--- Begin Data shown ---

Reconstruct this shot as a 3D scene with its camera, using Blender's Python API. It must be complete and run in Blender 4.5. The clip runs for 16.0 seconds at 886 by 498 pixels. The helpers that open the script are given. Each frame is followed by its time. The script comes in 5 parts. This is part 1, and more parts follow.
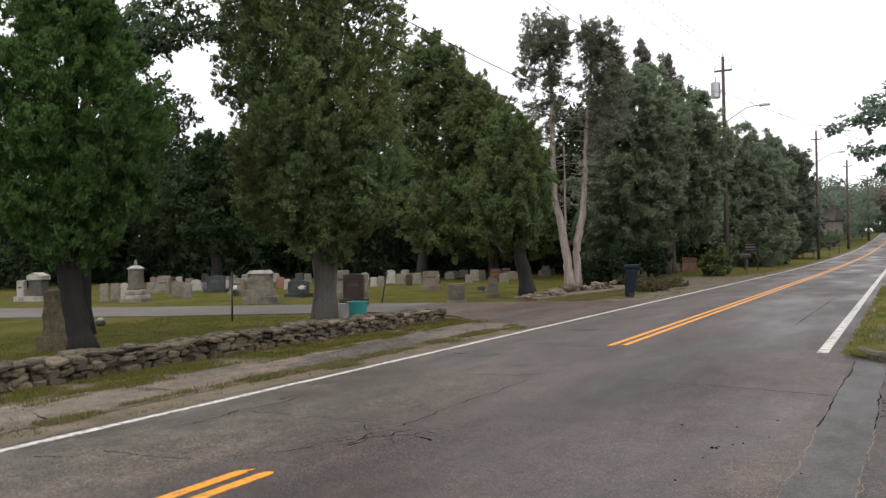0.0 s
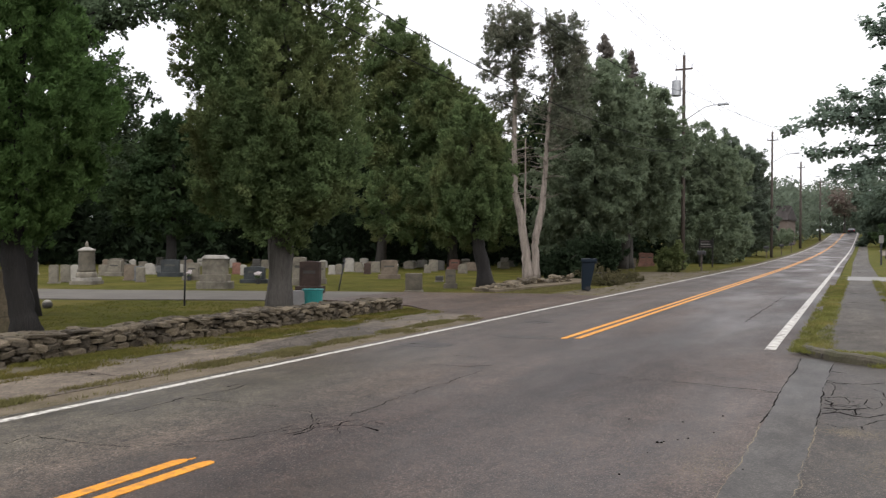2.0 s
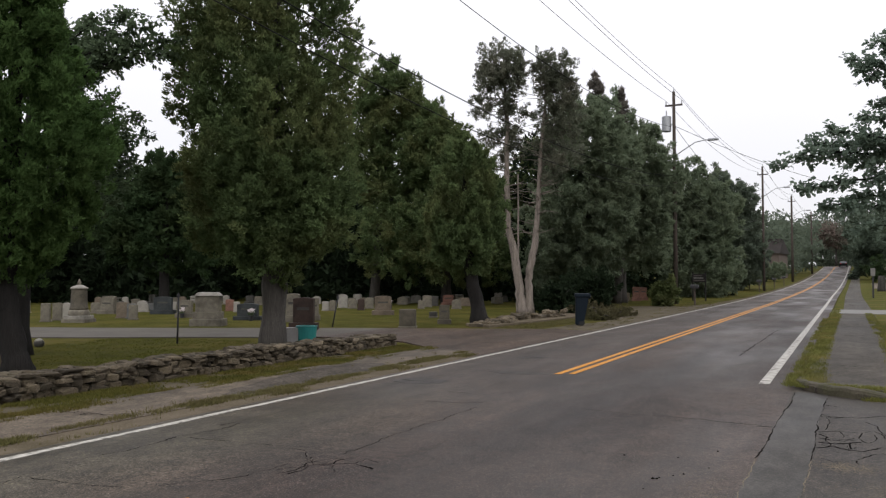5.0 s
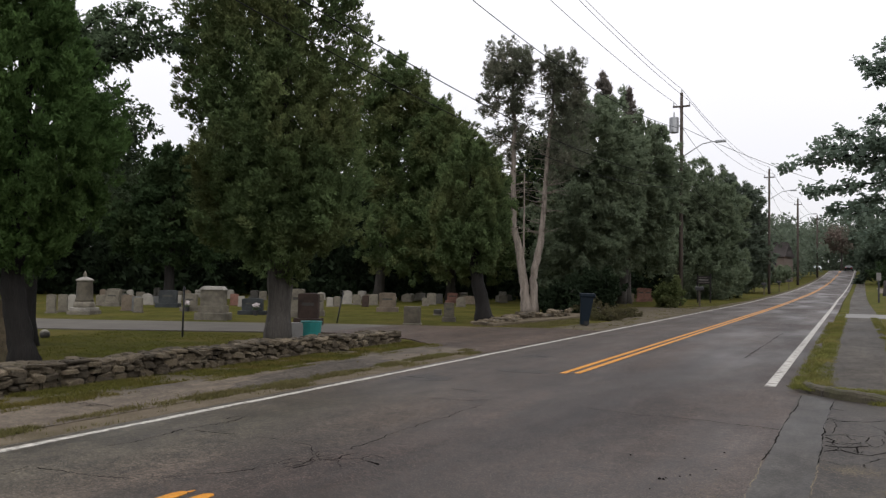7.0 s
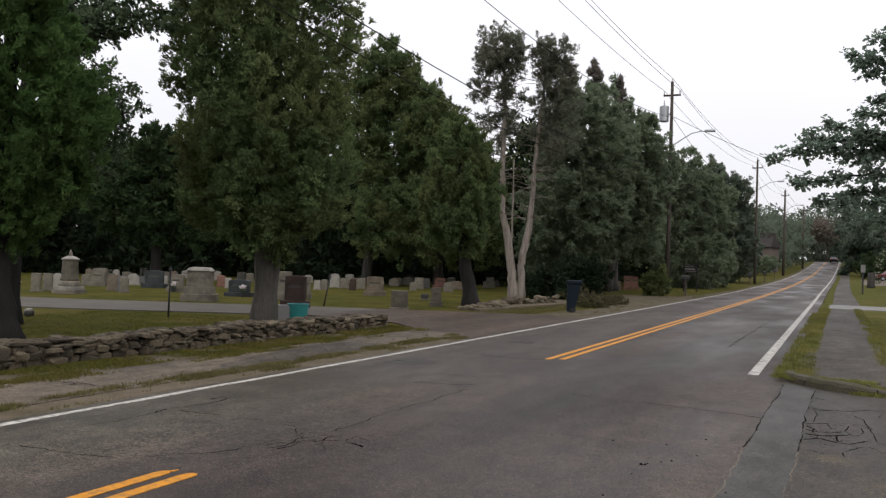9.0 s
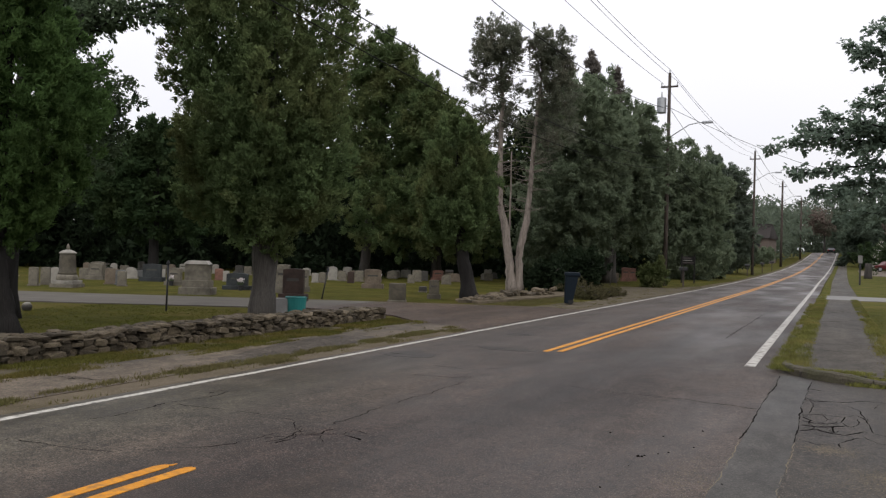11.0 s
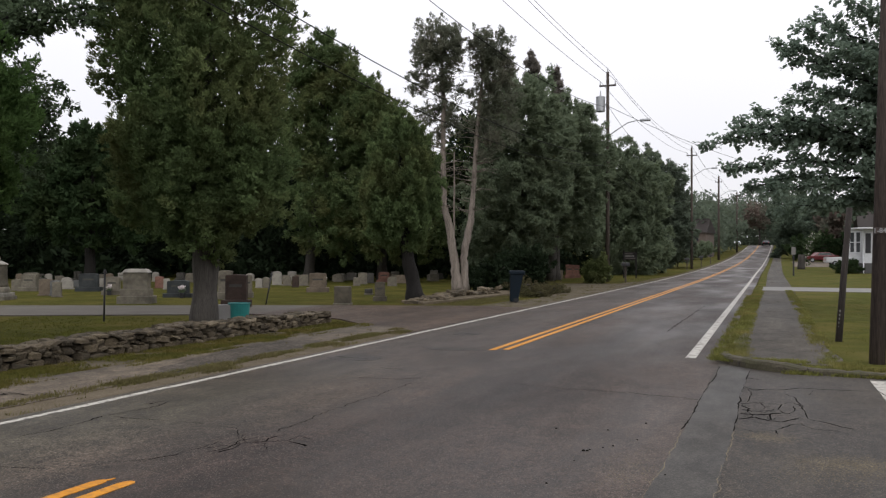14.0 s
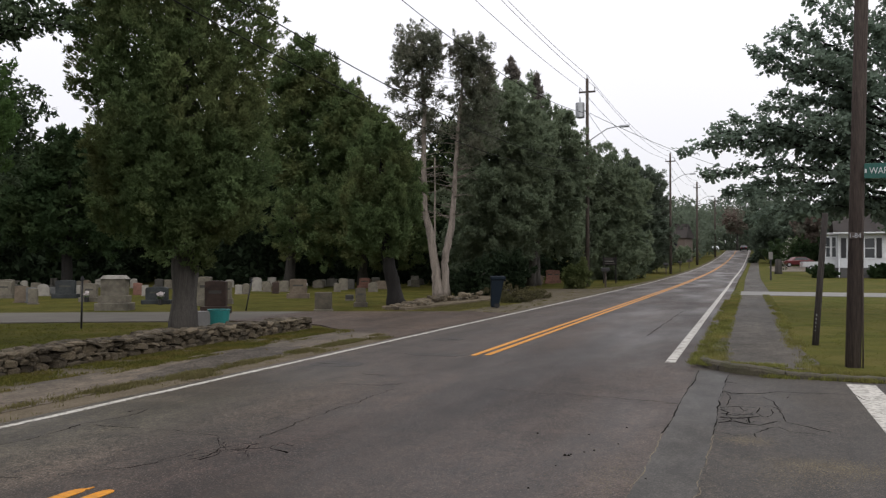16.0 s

--- End Data shown ---

**Goal:** Restate the whole listing above exactly, except for its images.

**Solution to this problem:**
Reconstruct this shot as a 3D scene with its camera, using Blender's Python API. It must be complete and run in Blender 4.5. The clip runs for 16.0 seconds at 886 by 498 pixels. The helpers that open the script are given. Each frame is followed by its time. The script comes in 5 parts. This is part 1, and more parts follow.
0.0 s
2.0 s
5.0 s
7.0 s
9.0 s
11.0 s
14.0 s
16.0 s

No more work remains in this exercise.